You didn’t say this, but in many cases like yours, the one party gets defensive as a response to the other being critical. By this I mean saying, “You always,” “You never,” or by using pejorative labels like “jerk,” “slob,” “lazy,” and others. When we speak in any of these ways, we’re attacking the character and identity of the other person, who feels naturally inclined to defend themselves. Remember that “a soft answer turneth away wrath, but grievous words stir up anger” (Proverbs 15:1).

The best way to approach your partner is through what Dr. John Gottman calls “expressing a positive need.” The tone of this, though you don’t use these exact words, is “I want you to be the hero of my story and here’s how you do it.” This means instead of saying, “You always take the kids’ side!” you say, “If you could back me up in front of the kids and disagree with me in private, I’d feel so respected.” Instead of saying, “You never do the dishes!” you say, “When you do the dishes I find you incredibly attractive.”

My wife did this recently. I have a bad habit of leaving our youngest child’s pajamas on the ground when I get him dressed in the morning. I don’t do it on purpose; I’m usually just playing around with the child and forget to put the PJs away. Over time, this small annoyance turned into a larger one. But instead of using a harsh tone or critical language, my wife said, “I want to talk to you about something. If this never changes, I won’t love you any less. But if you’d be mindful to put the pajamas away so I don’t find them on the floor, it’s possible I might love you more.”

She delivered that last part with a bit of humor, but I took her meaning. I felt loved. I didn’t get defensive. And I’m fixing the problem.

Sometimes this doesn’t work. Sometimes you need to be more direct. Sometimes you need to “reprove betimes with sharpness, when moved upon by the Holy Ghost.” In that case, don’t forget to then show “afterwards an increase of love toward him whom thou hast reproved, lest he esteem thee to be his enemy” (Doctrine and Covenants 121:43). If you need to be blunt with your husband, make sure you’re even more frequently blunt about why you love and respect him. People generally will accept feedback without defensiveness if they feel loved. They tend to get defensive if they don’t feel respected and/or loved.

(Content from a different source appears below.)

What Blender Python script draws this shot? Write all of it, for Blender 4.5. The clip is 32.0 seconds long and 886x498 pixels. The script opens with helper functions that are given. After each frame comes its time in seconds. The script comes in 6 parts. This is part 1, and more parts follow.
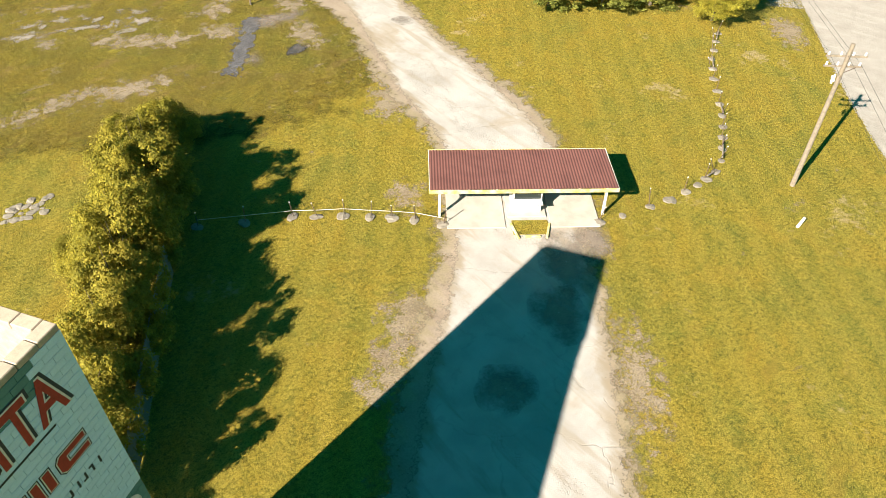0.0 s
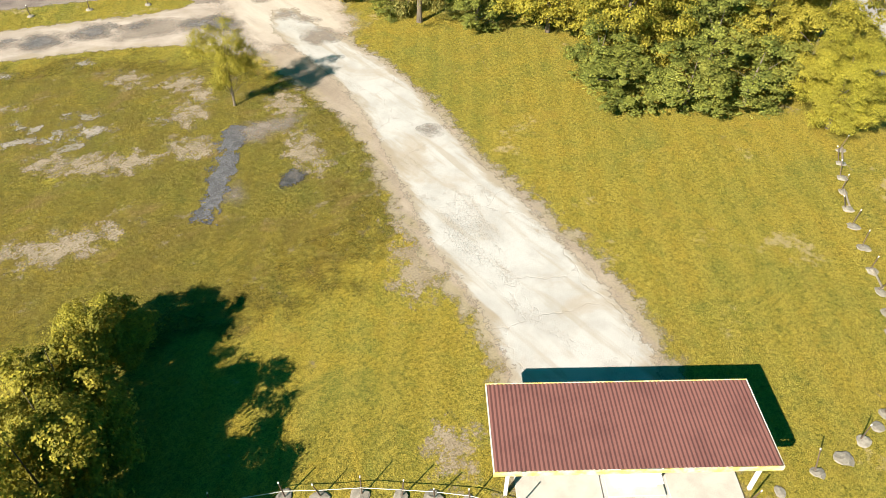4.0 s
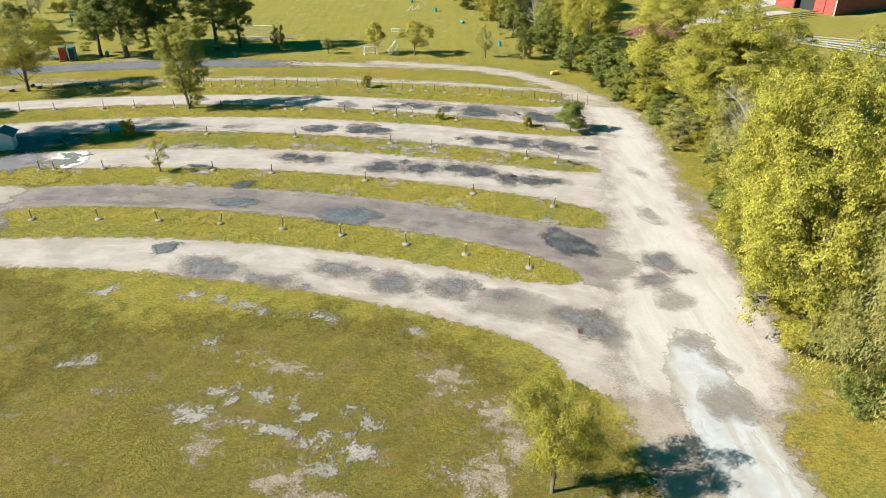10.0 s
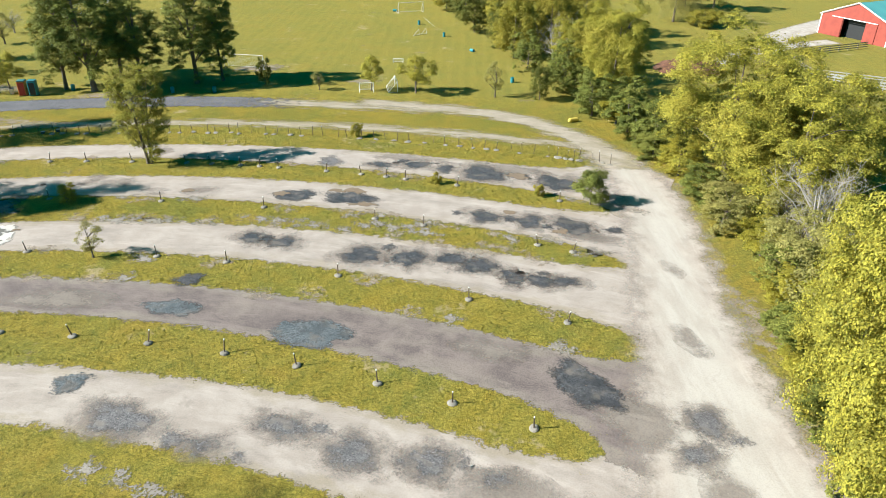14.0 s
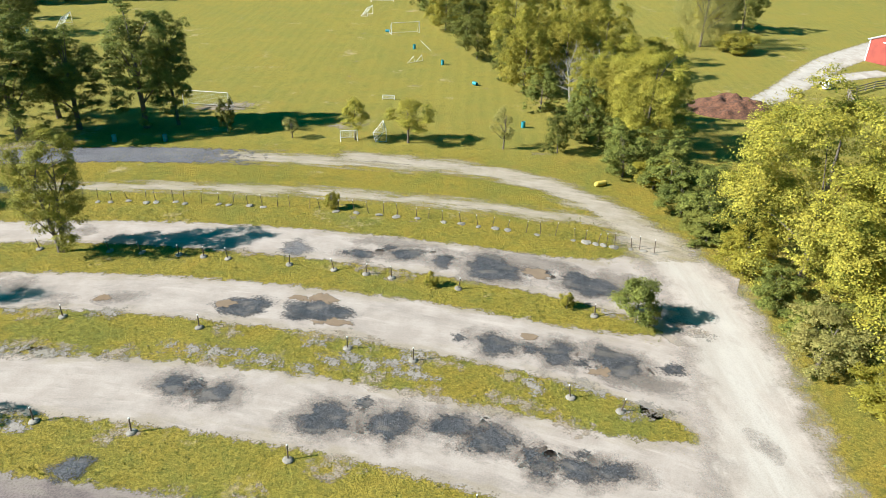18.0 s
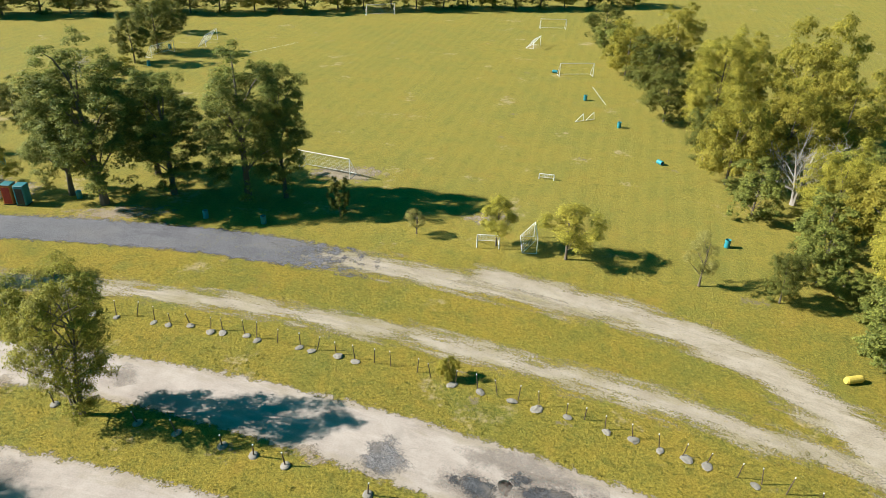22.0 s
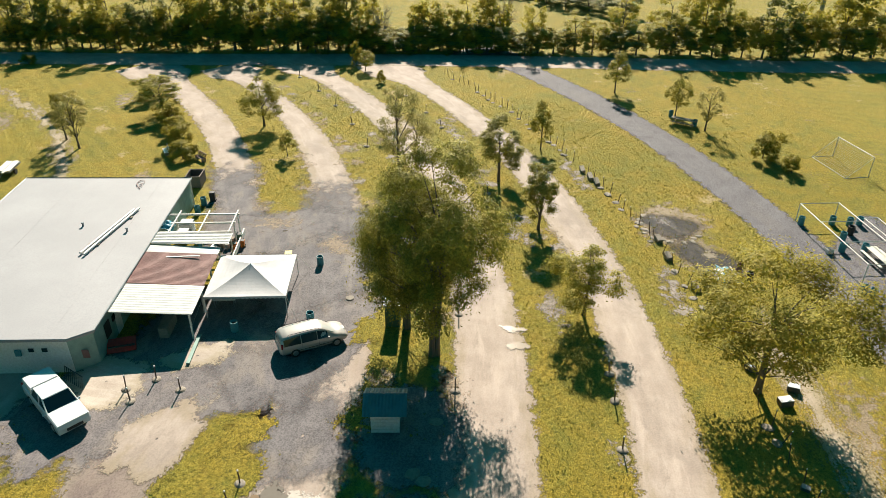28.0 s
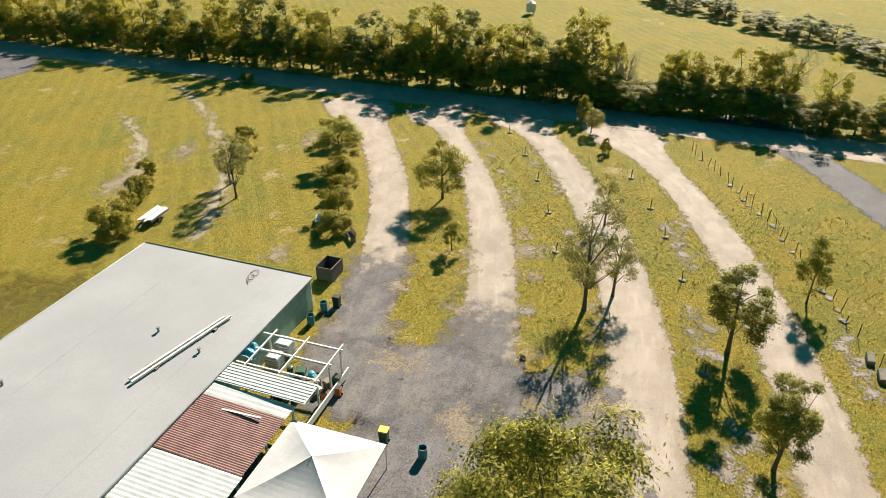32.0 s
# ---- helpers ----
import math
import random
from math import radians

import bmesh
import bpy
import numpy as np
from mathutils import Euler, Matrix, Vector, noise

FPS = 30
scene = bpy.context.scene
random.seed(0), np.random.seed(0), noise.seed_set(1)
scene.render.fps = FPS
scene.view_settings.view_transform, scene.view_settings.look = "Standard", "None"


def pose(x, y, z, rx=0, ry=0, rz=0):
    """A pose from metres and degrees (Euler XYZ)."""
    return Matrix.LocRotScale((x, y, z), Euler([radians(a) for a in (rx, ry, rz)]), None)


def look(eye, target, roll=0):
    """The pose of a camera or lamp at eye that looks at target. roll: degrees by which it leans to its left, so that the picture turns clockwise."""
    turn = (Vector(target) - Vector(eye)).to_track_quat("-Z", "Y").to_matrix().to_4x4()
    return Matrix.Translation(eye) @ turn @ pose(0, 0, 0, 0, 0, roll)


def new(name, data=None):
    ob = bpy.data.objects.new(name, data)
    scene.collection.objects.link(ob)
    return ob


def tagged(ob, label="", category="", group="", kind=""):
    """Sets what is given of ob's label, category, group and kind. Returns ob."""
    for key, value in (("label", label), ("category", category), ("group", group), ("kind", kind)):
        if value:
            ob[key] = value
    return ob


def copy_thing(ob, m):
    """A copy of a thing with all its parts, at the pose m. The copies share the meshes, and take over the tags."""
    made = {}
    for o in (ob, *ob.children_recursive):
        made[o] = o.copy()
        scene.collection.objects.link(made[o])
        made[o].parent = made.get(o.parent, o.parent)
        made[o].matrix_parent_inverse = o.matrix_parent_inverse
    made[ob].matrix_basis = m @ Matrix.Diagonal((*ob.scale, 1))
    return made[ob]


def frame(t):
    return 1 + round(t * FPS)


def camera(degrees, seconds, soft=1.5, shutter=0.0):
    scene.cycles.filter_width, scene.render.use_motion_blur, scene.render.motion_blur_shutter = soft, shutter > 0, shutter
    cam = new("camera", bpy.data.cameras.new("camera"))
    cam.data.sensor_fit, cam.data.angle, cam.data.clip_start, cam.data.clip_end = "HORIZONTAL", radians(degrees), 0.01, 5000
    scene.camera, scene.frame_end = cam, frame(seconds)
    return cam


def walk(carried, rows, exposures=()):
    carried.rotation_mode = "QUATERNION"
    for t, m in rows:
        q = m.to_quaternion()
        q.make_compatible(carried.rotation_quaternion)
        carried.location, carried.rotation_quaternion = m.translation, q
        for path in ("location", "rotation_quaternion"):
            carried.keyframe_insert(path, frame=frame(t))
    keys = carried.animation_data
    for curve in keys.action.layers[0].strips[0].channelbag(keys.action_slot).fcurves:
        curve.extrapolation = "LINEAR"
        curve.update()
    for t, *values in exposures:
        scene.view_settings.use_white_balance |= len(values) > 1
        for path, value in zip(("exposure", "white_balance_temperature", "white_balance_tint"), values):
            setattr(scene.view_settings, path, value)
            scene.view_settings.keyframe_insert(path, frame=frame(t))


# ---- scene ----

Finally, hold a weekly couples’ council. Plan your week. Give each other specific praise and gratitude. Share, every week, what you’d like each other to work on. This way constructive criticism isn’t upsetting the apple cart. It’s just something you do every week. It’s marriage maintenance. When you and your spouse both know that every week you’ll get a tip for being better from one another, it doesn’t sting anymore. We have an online courseto help you know how to do this.

Express your needs in a positive way, be direct in your affection and respect, and have a weekly couples’ council to clear the air. I hope this helped. God bless you.